CS 359: Topics in Artificial Intelligence

    Introduction to Discourse and Dialogue

 
leftside_space.gif (66 bytes)
[ Summary ] [ Requirements ] [ Syllabus ] [ Assignments ] [ Bibliography ] [ Resources ]
[ 1 ]
Assignment 1
Due: Tuesday, October 2nd
Theme:Collect and examine spoken discourse

Procedure:
Collect a sample of naturally occurring spoken discourse. "Naturally-occurring" can be broadly construed to include radio or talk shows, children's play, radio or TV news items, spontaneous or scripted storytelling, classroom interactions, task-oriented conversations, classroom lectures, etc. By "collect" we mean you should do either audio or video recordings. You should collect a minimum of 10 minutes, and then transcribe at least 5 continuous minutes (usually the middle of the discourse is the most natural). By "transcribe" we mean you should make a record on paper of what you saw/heard --a good enough record so that when we read the transcript, we know what went on.   Please indicate and explain any special annotations you use to indicate speaker overlap, pausing, intonation, gesture, etc.

Discussion:
The point is to push you to think about what discourse is and what makes it hard to model discourse in a computational system.

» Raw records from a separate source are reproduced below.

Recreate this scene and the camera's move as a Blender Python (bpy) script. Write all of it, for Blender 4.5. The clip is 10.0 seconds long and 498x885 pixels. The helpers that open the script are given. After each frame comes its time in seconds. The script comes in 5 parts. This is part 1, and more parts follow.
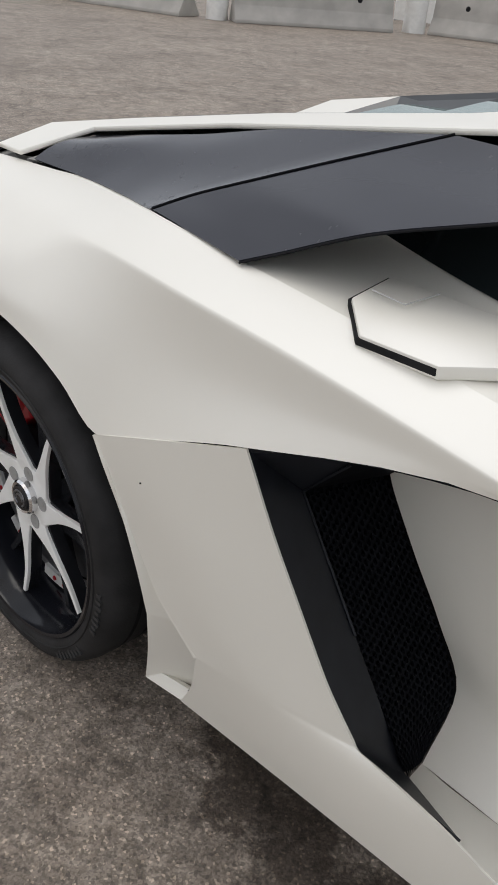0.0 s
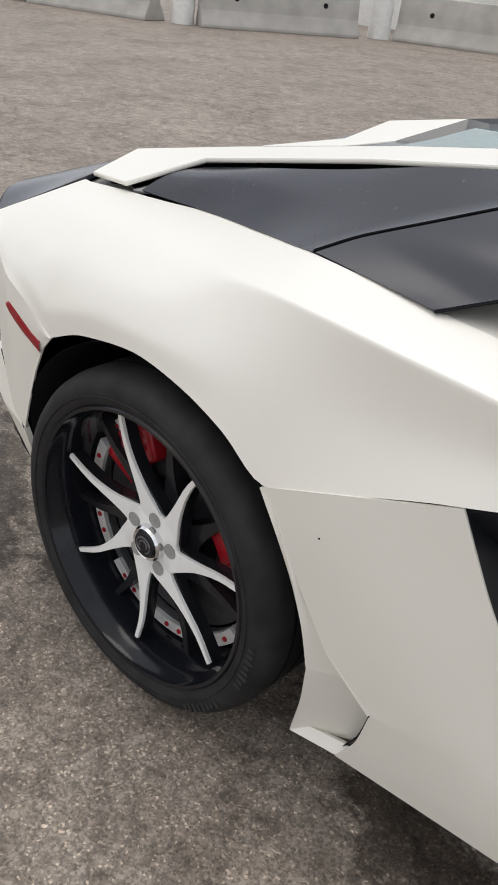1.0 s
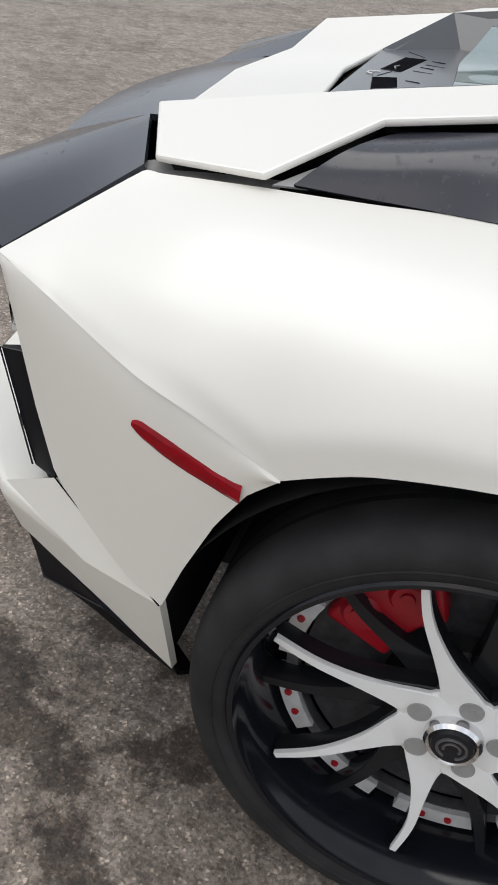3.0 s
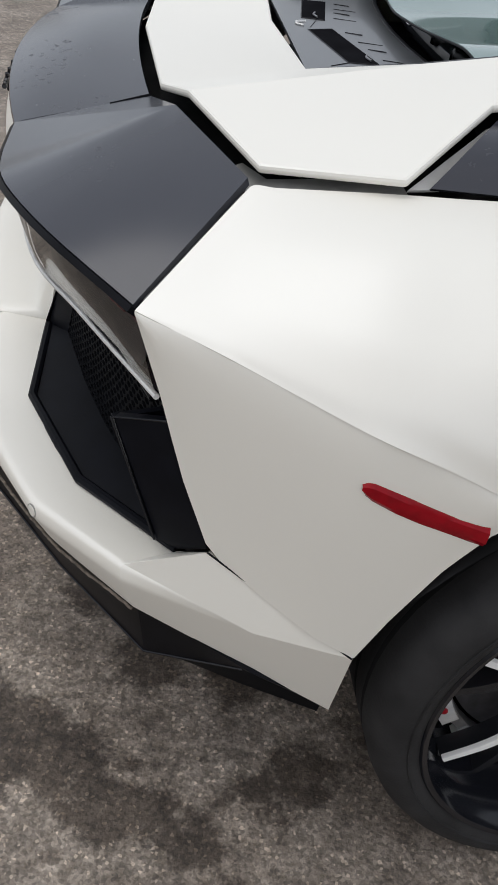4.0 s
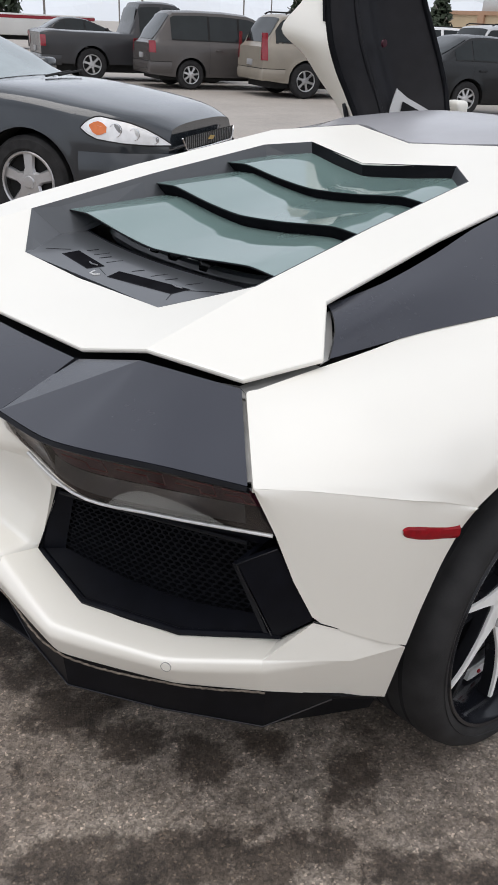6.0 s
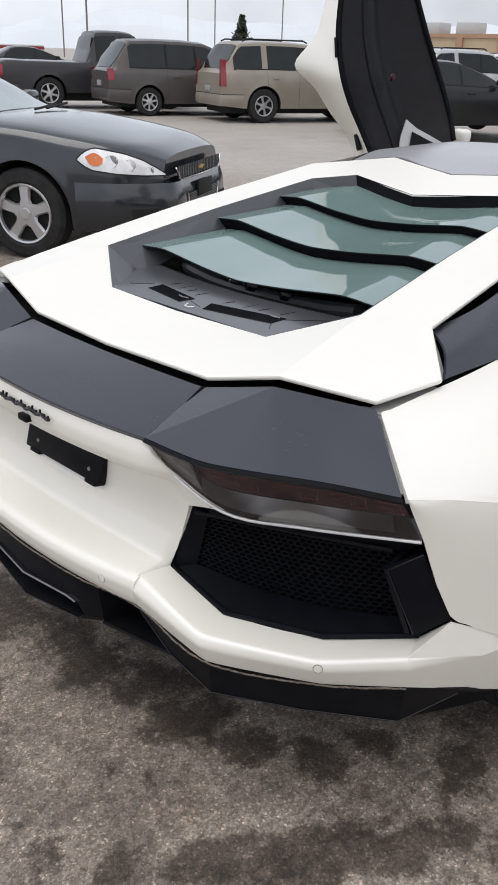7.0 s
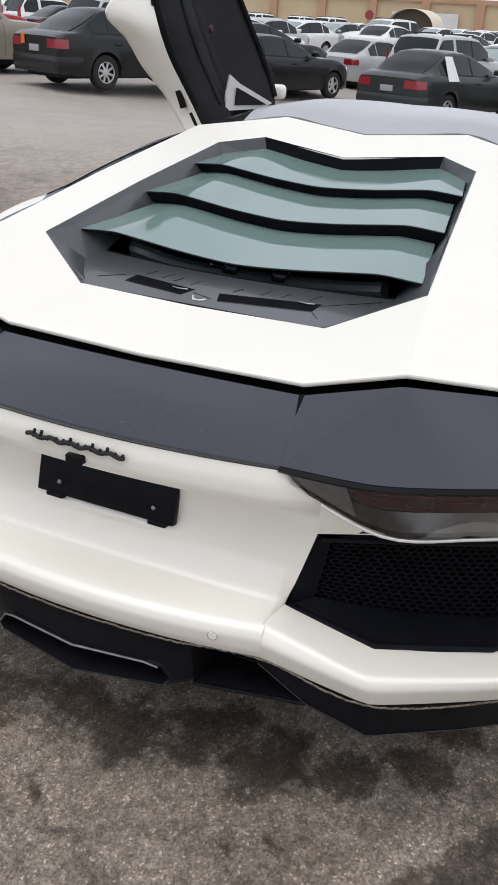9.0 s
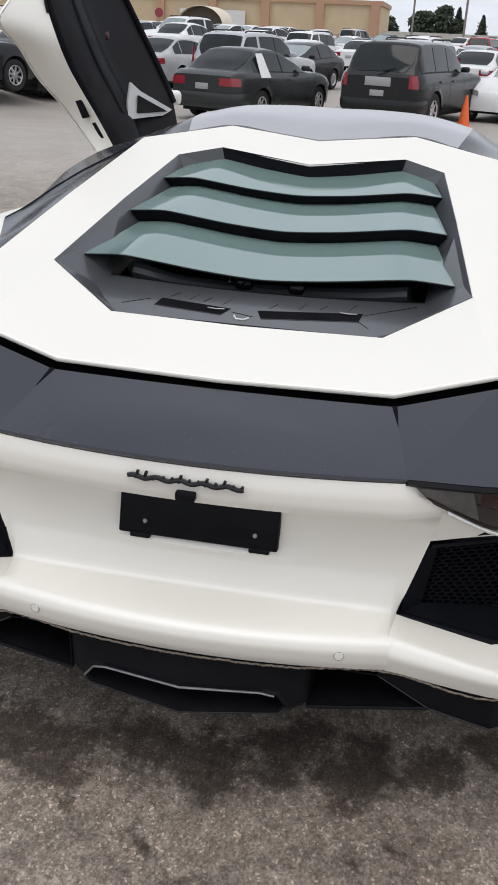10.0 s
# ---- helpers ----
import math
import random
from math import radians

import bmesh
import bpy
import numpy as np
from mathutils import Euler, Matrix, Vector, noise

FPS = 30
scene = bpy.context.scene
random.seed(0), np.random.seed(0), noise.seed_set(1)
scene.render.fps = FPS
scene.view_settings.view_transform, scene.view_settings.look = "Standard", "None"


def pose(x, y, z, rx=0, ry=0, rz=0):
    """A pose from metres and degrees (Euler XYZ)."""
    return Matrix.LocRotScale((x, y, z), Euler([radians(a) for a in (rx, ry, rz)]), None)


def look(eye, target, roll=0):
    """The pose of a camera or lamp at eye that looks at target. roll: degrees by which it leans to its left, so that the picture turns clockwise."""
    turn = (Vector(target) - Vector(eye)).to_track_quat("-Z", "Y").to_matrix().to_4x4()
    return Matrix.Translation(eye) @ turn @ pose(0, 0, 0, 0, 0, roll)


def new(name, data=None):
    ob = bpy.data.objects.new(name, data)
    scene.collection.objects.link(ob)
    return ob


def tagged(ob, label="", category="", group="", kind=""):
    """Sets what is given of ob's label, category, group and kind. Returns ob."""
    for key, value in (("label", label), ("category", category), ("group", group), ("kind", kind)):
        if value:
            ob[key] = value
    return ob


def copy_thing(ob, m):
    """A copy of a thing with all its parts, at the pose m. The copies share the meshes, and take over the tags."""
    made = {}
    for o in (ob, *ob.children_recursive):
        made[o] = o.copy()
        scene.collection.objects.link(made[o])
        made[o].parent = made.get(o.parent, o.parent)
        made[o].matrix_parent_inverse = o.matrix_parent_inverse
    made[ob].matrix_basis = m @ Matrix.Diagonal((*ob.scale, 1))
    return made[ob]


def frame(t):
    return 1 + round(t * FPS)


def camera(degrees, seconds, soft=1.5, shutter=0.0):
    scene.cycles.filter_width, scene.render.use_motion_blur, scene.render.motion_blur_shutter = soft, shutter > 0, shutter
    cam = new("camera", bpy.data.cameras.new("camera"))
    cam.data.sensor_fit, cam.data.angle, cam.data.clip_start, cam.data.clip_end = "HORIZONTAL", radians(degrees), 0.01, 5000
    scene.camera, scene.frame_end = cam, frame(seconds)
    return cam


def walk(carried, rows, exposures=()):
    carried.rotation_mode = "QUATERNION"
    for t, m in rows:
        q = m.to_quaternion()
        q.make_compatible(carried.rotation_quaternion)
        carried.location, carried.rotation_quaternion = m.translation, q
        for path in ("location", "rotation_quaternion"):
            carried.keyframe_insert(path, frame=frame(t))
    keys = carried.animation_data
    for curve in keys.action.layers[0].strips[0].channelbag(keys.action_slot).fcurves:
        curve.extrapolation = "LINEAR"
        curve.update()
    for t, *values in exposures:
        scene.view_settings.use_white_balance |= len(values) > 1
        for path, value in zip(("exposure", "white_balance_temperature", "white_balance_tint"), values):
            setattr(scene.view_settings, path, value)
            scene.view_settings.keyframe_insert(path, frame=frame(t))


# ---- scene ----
cam = camera(31.929, 10.0, soft=1.65)
PATH = [
    (0.0, 1.3179, -1.7263, 1.3489, 59.921, -4.194, 46.748),
    (0.5, 1.2137, -1.8321, 1.3577, 59.829, -4.122, 45.856),
    (1.0, 1.0189, -1.9132, 1.3650, 60.260, -4.881, 43.707),
    (1.5, 0.7239, -1.8766, 1.3128, 58.881, -6.612, 42.180),
    (2.0, 0.4240, -1.8955, 1.2711, 56.841, -7.941, 36.194),
    (2.5, 0.1466, -1.9035, 1.2810, 55.746, -7.453, 26.076),
    (2.7, 0.0506, -1.8507, 1.2466, 55.851, -6.607, 24.000),
    (3.8, -0.6139, -1.6872, 1.2511, 53.066, -8.271, -2.391),
    (4.0, -0.7089, -1.6610, 1.2433, 52.679, -8.813, -5.043),
    (4.5, -0.9454, -1.5513, 1.2640, 53.992, -9.146, -15.858),
    (5.0, -1.2022, -1.5566, 1.3343, 58.674, -7.405, -31.762),
    (5.2, -1.3002, -1.6043, 1.3665, 61.680, -5.581, -35.739),
    (6.3, -1.5921, -1.7912, 1.4940, 64.818, -2.119, -41.184),
    (6.5, -1.6699, -1.7539, 1.5060, 65.138, -1.685, -41.196),
    (7.0, -1.8445, -1.6343, 1.5115, 65.831, -1.578, -44.540),
    (7.5, -1.8293, -1.4411, 1.4643, 65.124, -3.562, -48.038),
    (8.0, -1.7884, -1.2170, 1.4673, 64.740, -3.750, -51.305),
    (8.5, -1.9677, -1.0388, 1.4765, 64.372, -2.767, -59.319),
    (9.0, -2.0831, -0.8186, 1.4777, 63.927, -3.028, -66.053),
    (9.5, -2.0560, -0.5608, 1.4877, 64.484, -2.929, -70.536),
    (10.0, -2.1991, -0.3375, 1.4872, 64.376, -2.278, -78.741),
]
walk(cam, [(t, pose(x, y, z, rx, ry, rz)) for t, x, y, z, rx, ry, rz in PATH], [(0.0, -0.10, 6750, 10.5), (0.5, 0.02, 6760, 10.5), (1.0, 0.12, 6780, 10.5), (2.0, 0.10, 6660, 10.5), (2.5, 0.12, 6590, 10), (4.0, -0.07, 6560, 10), (4.5, 0.03, 6560, 10), (5.0, 0.04, 6560, 10.5), (6.5, 0.20, 6570, 11.5), (9.5, 0.20, 6570, 11.5), (10.0, 0.13, 6570, 11.5)])

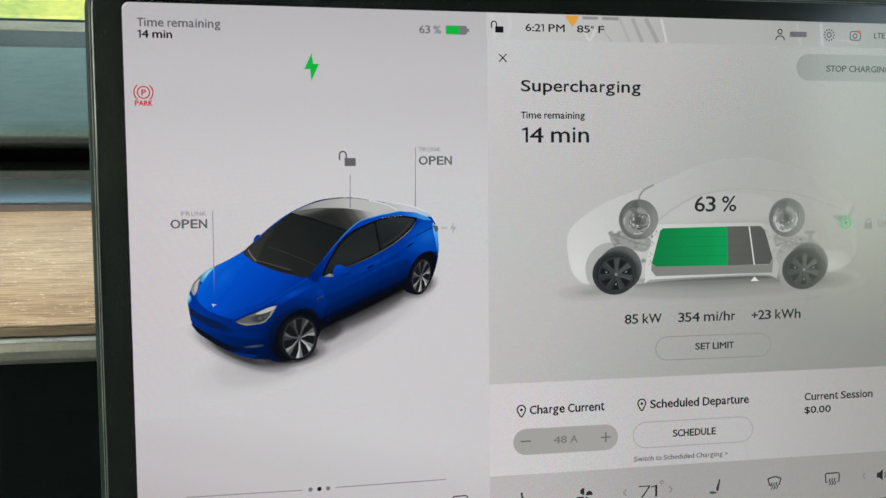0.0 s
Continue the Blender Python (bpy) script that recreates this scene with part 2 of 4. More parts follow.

You may want to have an interactive system in mind when you choose your sample.  Think about how a computer could replace a participant in the discourse.  Supposing that you had perfect word recognition, what are the most challenging issues in processing the discourse? Are some of these challenges specific to the sample domain you chose? Another point is to think about what makes a sufficient record of discourse: how do you turn a speech event into an on-paper transcript? What parameters need to be transcribed (the words, the pronunciation of words, the intonation, the facial expression, the gestures, fidgeting, pauses, etc.)? We ask you to turn in the printed transcription and a discussion of the points listed above. That is, minimally, discuss the issue of what makes an adequate transcription, and what challenges a computer might have in interacting in the discourse that you have collected.